SUPPLIED INFORMATION:
* * * *

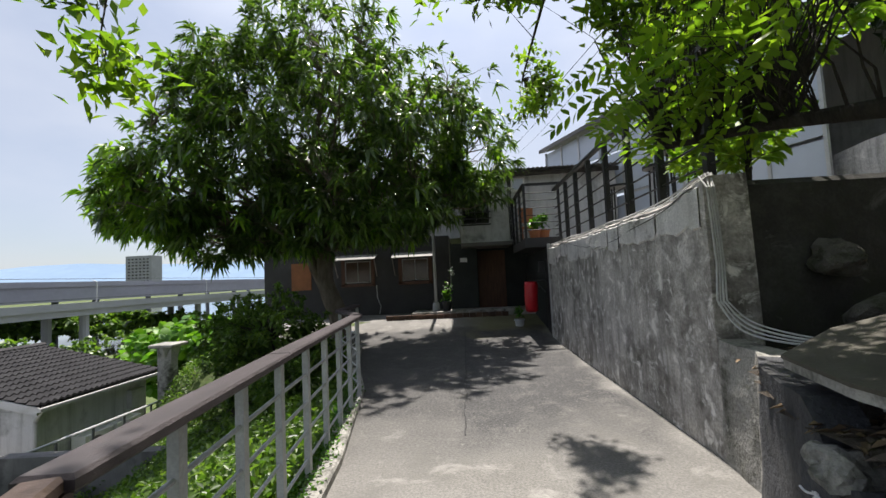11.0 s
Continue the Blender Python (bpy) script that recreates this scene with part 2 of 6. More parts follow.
M_TIN = material("pale_corrugated_sheet", (0.32, 0.33, 0.335), (0.44, 0.45, 0.455), 1.5, 0.45, 0.1, metal=0.2, dirt=(0.28, 0.27, 0.25), dirt_at=(0.6, 0.8))
M_REDROOF = material("red_roof_sheet", (0.22, 0.06, 0.055), (0.30, 0.085, 0.075), 1.5, 0.6, 0.1)
M_GREYROOF = material("grey_roof_sheet", (0.10, 0.095, 0.09), (0.17, 0.16, 0.15), 1.2, 0.6, 0.2, dirt=(0.16, 0.09, 0.06), dirt_at=(0.62, 0.75))
M_BRIDGE = material("bridge_concrete", (0.25, 0.25, 0.275), (0.32, 0.32, 0.345), 0.08, 0.85, 0.0, grain=1.0, fine=0.1)
M_WHITE = material("white_plastic", (0.72, 0.72, 0.70), (0.80, 0.80, 0.78), 3.0, 0.4, 0.0, dirt=(0.5, 0.48, 0.43), dirt_at=(0.6, 0.8))
M_PIPE = material("grey_pvc_pipe", (0.42, 0.42, 0.42), (0.52, 0.52, 0.52), 4.0, 0.45, 0.1, dirt=(0.3, 0.29, 0.27), dirt_at=(0.55, 0.75))
M_RED = material("red_plastic", (0.45, 0.012, 0.02), (0.55, 0.02, 0.03), 5.0, 0.4, 0.0)
M_ORANGE = material("orange_brown_panel", (0.22, 0.085, 0.035), (0.31, 0.12, 0.05), 3.0, 0.7, 0.1)
M_TERRA = material("terracotta", (0.40, 0.15, 0.07), (0.48, 0.2, 0.1), 8.0, 0.85, 0.2)
M_SCREEN = material("green_notice", (0.14, 0.25, 0.16), (0.32, 0.40, 0.33), 12.0, 0.4, 0.0)
M_CHALK = material("white_chalk_paint", (0.62, 0.64, 0.66), (0.75, 0.76, 0.78), 30.0, 0.9, 0.3)
M_STONE = material("rubble_stone", (0.24, 0.22, 0.19), (0.38, 0.355, 0.32), 4.0, 0.9, 0.6, piece=0.25)
M_GLASSBLUE = material("pale_blue_glazing", (0.45, 0.50, 0.58), (0.55, 0.60, 0.68), 0.6, 0.12, 0.0, spec=0.6, fine=0.05)
M_DARKGLASS = material("dark_window_glass", (0.012, 0.012, 0.013), (0.02, 0.02, 0.02), 2.0, 0.06, 0.0, spec=0.6, fine=0.05)
M_ALU = material("aluminium_frame", (0.5, 0.5, 0.5), (0.58, 0.58, 0.57), 4.0, 0.4, 0.0, metal=0.4)
M_SASH = material("dull_sash_paint", (0.26, 0.25, 0.24), (0.34, 0.33, 0.31), 4.0, 0.6, 0.0)
M_BROWNGLASS = material("brown_curtained_glass", (0.045, 0.024, 0.018), (0.075, 0.04, 0.03), 6.0, 0.15, 0.0, spec=0.5)
M_AWNING = material("weathered_awning_sheet", (0.20, 0.195, 0.18), (0.30, 0.29, 0.27), 2.0, 0.7, 0.1, dirt=(0.12, 0.11, 0.09), dirt_at=(0.5, 0.7))
M_CREAM = material("cream_painted_metal", (0.58, 0.54, 0.42), (0.68, 0.64, 0.52), 6.0, 0.5, 0.0, dirt=(0.35, 0.27, 0.15), dirt_at=(0.58, 0.72), dirt_scale=7.0)
M_OLIVE = material("dull_olive_glass", (0.30, 0.30, 0.17), (0.38, 0.38, 0.24), 5.0, 0.2, 0.0)
M_PLUM = material("plum_painted_wall", (0.10, 0.028, 0.04), (0.14, 0.04, 0.055), 1.5, 0.8, 0.1)
M_TAN = material("tan_awning_board", (0.26, 0.22, 0.13), (0.36, 0.31, 0.19), 2.0, 0.75, 0.2, dirt=(0.15, 0.12, 0.08), dirt_at=(0.55, 0.75))
L_MANGO = material("mango_leaf", (0.048, 0.095, 0.02), (0.09, 0.155, 0.032), 0.9, 0.30, 0.0, island=0.5, leaf=0.42, fine=0.0, spec=0.8)
L_MANGO_NEW_LIT = material("young_and_sunlit_mango_leaf", (0.11, 0.22, 0.025), (0.16, 0.28, 0.04), 1.2, 0.45, 0.0, island=0.3, leaf=0.5, fine=0.0)
L_SMALL = material("small_tree_leaf", (0.040, 0.070, 0.018), (0.075, 0.115, 0.025), 0.8, 0.45, 0.0, island=0.45, leaf=0.30, fine=0.0)
L_PINNATE = material("light_pinnate_leaf", (0.11, 0.20, 0.018), (0.17, 0.27, 0.028), 1.0, 0.45, 0.0, island=0.3, leaf=0.52, fine=0.0)
L_BROAD = material("broad_glossy_leaf", (0.040, 0.115, 0.018), (0.075, 0.17, 0.028), 1.0, 0.34, 0.0, island=0.4, leaf=0.48, fine=0.0)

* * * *

WHAT TO WORK ON: Leave out the pictures and give the listing above again exactly.

RIGHT ANSWER:
11.0 s
Continue the Blender Python (bpy) script that recreates this scene with part 2 of 6. More parts follow.
M_TIN = material("pale_corrugated_sheet", (0.32, 0.33, 0.335), (0.44, 0.45, 0.455), 1.5, 0.45, 0.1, metal=0.2, dirt=(0.28, 0.27, 0.25), dirt_at=(0.6, 0.8))
M_REDROOF = material("red_roof_sheet", (0.22, 0.06, 0.055), (0.30, 0.085, 0.075), 1.5, 0.6, 0.1)
M_GREYROOF = material("grey_roof_sheet", (0.10, 0.095, 0.09), (0.17, 0.16, 0.15), 1.2, 0.6, 0.2, dirt=(0.16, 0.09, 0.06), dirt_at=(0.62, 0.75))
M_BRIDGE = material("bridge_concrete", (0.25, 0.25, 0.275), (0.32, 0.32, 0.345), 0.08, 0.85, 0.0, grain=1.0, fine=0.1)
M_WHITE = material("white_plastic", (0.72, 0.72, 0.70), (0.80, 0.80, 0.78), 3.0, 0.4, 0.0, dirt=(0.5, 0.48, 0.43), dirt_at=(0.6, 0.8))
M_PIPE = material("grey_pvc_pipe", (0.42, 0.42, 0.42), (0.52, 0.52, 0.52), 4.0, 0.45, 0.1, dirt=(0.3, 0.29, 0.27), dirt_at=(0.55, 0.75))
M_RED = material("red_plastic", (0.45, 0.012, 0.02), (0.55, 0.02, 0.03), 5.0, 0.4, 0.0)
M_ORANGE = material("orange_brown_panel", (0.22, 0.085, 0.035), (0.31, 0.12, 0.05), 3.0, 0.7, 0.1)
M_TERRA = material("terracotta", (0.40, 0.15, 0.07), (0.48, 0.2, 0.1), 8.0, 0.85, 0.2)
M_SCREEN = material("green_notice", (0.14, 0.25, 0.16), (0.32, 0.40, 0.33), 12.0, 0.4, 0.0)
M_CHALK = material("white_chalk_paint", (0.62, 0.64, 0.66), (0.75, 0.76, 0.78), 30.0, 0.9, 0.3)
M_STONE = material("rubble_stone", (0.24, 0.22, 0.19), (0.38, 0.355, 0.32), 4.0, 0.9, 0.6, piece=0.25)
M_GLASSBLUE = material("pale_blue_glazing", (0.45, 0.50, 0.58), (0.55, 0.60, 0.68), 0.6, 0.12, 0.0, spec=0.6, fine=0.05)
M_DARKGLASS = material("dark_window_glass", (0.012, 0.012, 0.013), (0.02, 0.02, 0.02), 2.0, 0.06, 0.0, spec=0.6, fine=0.05)
M_ALU = material("aluminium_frame", (0.5, 0.5, 0.5), (0.58, 0.58, 0.57), 4.0, 0.4, 0.0, metal=0.4)
M_SASH = material("dull_sash_paint", (0.26, 0.25, 0.24), (0.34, 0.33, 0.31), 4.0, 0.6, 0.0)
M_BROWNGLASS = material("brown_curtained_glass", (0.045, 0.024, 0.018), (0.075, 0.04, 0.03), 6.0, 0.15, 0.0, spec=0.5)
M_AWNING = material("weathered_awning_sheet", (0.20, 0.195, 0.18), (0.30, 0.29, 0.27), 2.0, 0.7, 0.1, dirt=(0.12, 0.11, 0.09), dirt_at=(0.5, 0.7))
M_CREAM = material("cream_painted_metal", (0.58, 0.54, 0.42), (0.68, 0.64, 0.52), 6.0, 0.5, 0.0, dirt=(0.35, 0.27, 0.15), dirt_at=(0.58, 0.72), dirt_scale=7.0)
M_OLIVE = material("dull_olive_glass", (0.30, 0.30, 0.17), (0.38, 0.38, 0.24), 5.0, 0.2, 0.0)
M_PLUM = material("plum_painted_wall", (0.10, 0.028, 0.04), (0.14, 0.04, 0.055), 1.5, 0.8, 0.1)
M_TAN = material("tan_awning_board", (0.26, 0.22, 0.13), (0.36, 0.31, 0.19), 2.0, 0.75, 0.2, dirt=(0.15, 0.12, 0.08), dirt_at=(0.55, 0.75))
L_MANGO = material("mango_leaf", (0.048, 0.095, 0.02), (0.09, 0.155, 0.032), 0.9, 0.30, 0.0, island=0.5, leaf=0.42, fine=0.0, spec=0.8)
L_MANGO_NEW_LIT = material("young_and_sunlit_mango_leaf", (0.11, 0.22, 0.025), (0.16, 0.28, 0.04), 1.2, 0.45, 0.0, island=0.3, leaf=0.5, fine=0.0)
L_SMALL = material("small_tree_leaf", (0.040, 0.070, 0.018), (0.075, 0.115, 0.025), 0.8, 0.45, 0.0, island=0.45, leaf=0.30, fine=0.0)
L_PINNATE = material("light_pinnate_leaf", (0.11, 0.20, 0.018), (0.17, 0.27, 0.028), 1.0, 0.45, 0.0, island=0.3, leaf=0.52, fine=0.0)
L_BROAD = material("broad_glossy_leaf", (0.040, 0.115, 0.018), (0.075, 0.17, 0.028), 1.0, 0.34, 0.0, island=0.4, leaf=0.48, fine=0.0)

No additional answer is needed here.